1. Les arguments pour rester investis
1.1 L’inflation et la banque centrale
Le dernier rapport sur l’inflation du Bureau of Labor Statistics indique une inflation se dirigeant vers 2 % d’ici la fin de l’année. Deux importantes composantes à cet égard sont le rent (les loyers) et l’OER (owners equivalent rent ou, si l’on peut dire, le revenu cadastral de chez nous). Toutes deux poursuivent une tendance à la baisse.

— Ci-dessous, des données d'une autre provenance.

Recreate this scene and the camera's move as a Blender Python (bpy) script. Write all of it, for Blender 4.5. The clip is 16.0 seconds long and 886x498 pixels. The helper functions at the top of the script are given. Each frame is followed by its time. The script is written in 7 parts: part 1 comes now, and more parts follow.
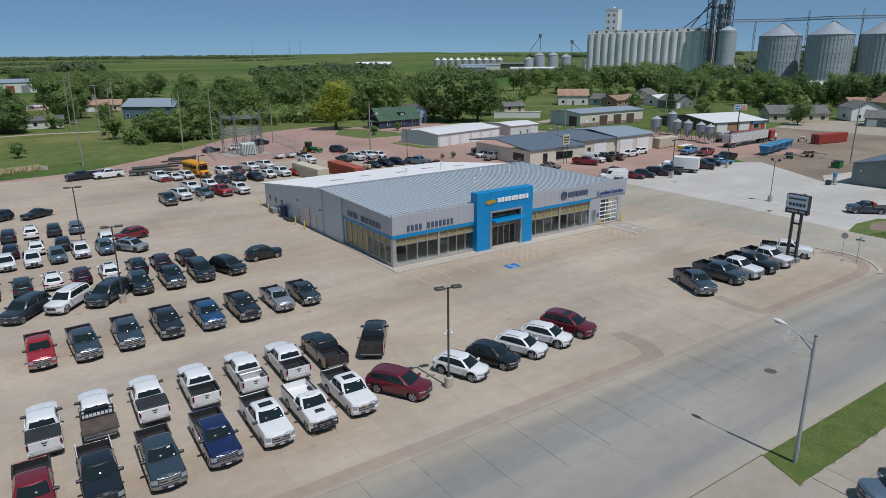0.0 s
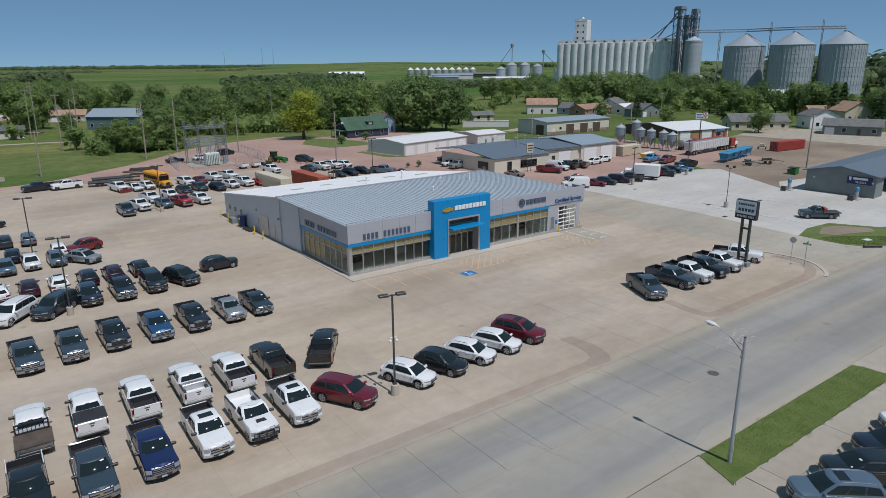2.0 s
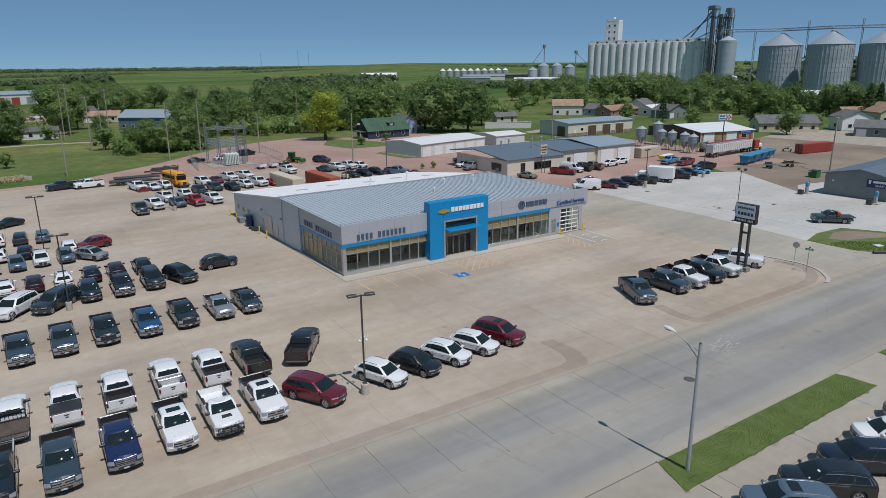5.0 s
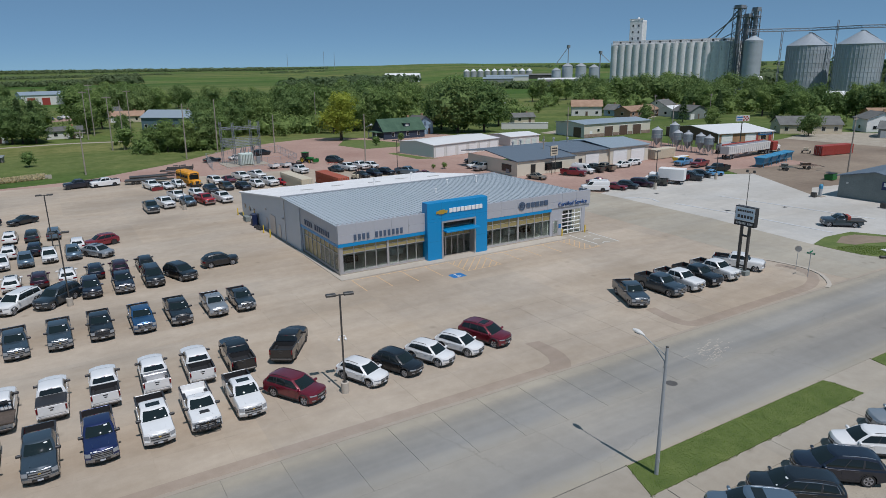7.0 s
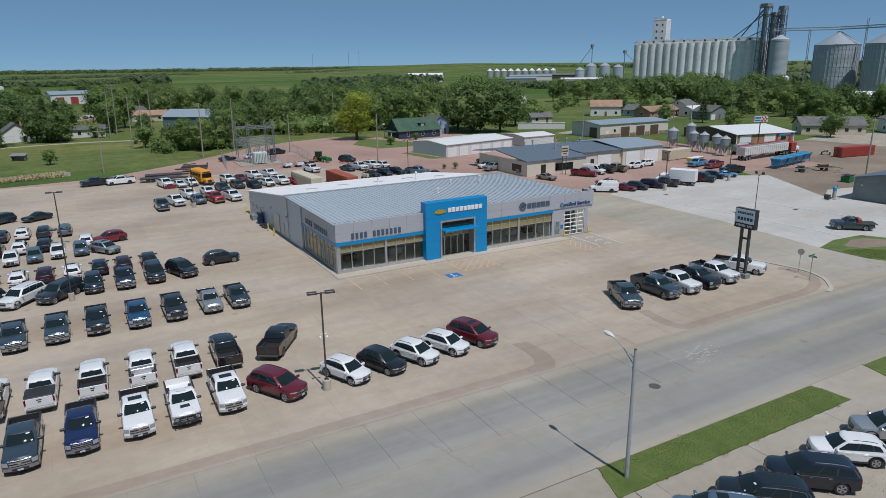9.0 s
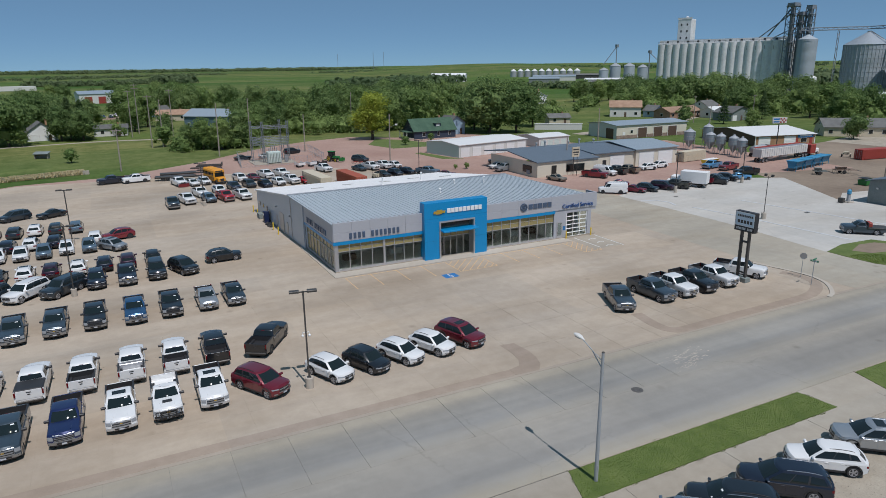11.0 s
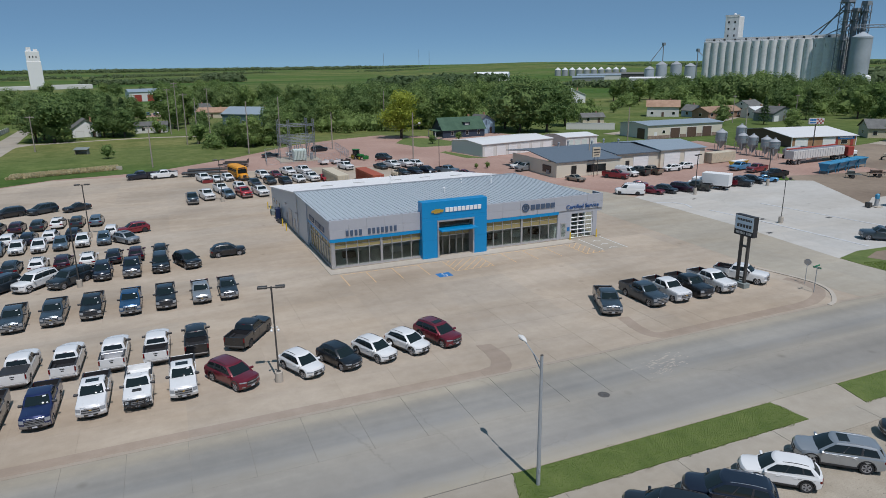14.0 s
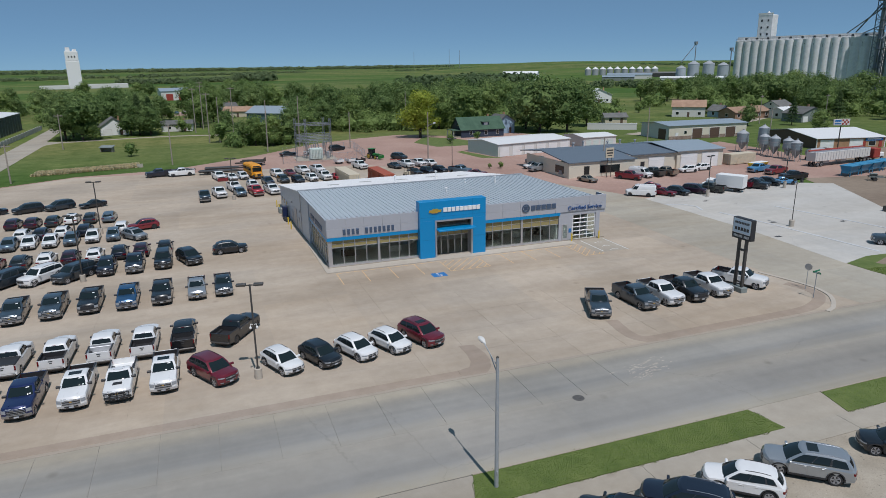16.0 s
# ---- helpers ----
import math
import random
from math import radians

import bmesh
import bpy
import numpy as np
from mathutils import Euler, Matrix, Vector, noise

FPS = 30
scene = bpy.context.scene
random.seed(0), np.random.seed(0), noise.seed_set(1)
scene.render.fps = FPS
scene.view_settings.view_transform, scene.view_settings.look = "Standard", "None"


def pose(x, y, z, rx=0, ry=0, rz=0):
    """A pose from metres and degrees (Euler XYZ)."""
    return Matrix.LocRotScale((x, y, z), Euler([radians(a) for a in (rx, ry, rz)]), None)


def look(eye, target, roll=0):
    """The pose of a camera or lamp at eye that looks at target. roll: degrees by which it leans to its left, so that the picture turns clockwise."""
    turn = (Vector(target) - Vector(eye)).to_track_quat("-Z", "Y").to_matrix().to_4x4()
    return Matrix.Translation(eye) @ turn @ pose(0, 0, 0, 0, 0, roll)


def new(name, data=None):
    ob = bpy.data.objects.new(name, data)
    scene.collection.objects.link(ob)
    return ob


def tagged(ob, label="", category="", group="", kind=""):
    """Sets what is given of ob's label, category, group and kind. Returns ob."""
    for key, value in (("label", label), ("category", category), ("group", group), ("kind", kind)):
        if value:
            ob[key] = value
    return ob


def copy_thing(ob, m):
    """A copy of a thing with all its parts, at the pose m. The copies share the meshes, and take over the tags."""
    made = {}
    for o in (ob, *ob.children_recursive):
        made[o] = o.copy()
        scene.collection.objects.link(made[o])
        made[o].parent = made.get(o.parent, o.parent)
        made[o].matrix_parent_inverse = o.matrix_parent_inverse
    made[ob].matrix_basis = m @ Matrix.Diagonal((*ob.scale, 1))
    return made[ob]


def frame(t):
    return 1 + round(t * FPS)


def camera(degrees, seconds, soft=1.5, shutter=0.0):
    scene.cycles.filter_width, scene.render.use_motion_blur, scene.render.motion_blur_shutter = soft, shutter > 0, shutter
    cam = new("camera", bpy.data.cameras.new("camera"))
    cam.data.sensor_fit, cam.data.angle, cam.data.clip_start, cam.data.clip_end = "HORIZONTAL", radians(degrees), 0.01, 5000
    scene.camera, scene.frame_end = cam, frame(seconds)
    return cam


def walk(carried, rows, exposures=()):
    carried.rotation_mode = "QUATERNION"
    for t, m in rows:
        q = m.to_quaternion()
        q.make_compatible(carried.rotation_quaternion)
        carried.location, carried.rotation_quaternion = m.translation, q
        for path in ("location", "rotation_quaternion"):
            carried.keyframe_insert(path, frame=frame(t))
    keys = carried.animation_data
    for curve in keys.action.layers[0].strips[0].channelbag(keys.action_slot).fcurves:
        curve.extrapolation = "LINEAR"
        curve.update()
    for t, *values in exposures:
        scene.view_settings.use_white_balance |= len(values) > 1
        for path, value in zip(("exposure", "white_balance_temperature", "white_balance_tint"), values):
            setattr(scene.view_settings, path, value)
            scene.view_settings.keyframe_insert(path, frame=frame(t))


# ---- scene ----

Les déclarations de Christophe Waller, gouverneur de la Réserve fédérale et de John Williams, président de la Fed de New York, ont incité à l’optimisme : « Nous nous approchons du moment où une baisse des taux d’intérêt sera justifiée. » L’amélioration des chiffres de l’inflation a ainsi renforcé les espoirs d’une baisse des taux en septembre (les analystes sont quasi certains que la baisse atteindra 25 points de base). Cinq baisses des taux d’intérêt sont même prévues pour les douze mois à venir, certains analystes en anticipant deux, voire trois cette année.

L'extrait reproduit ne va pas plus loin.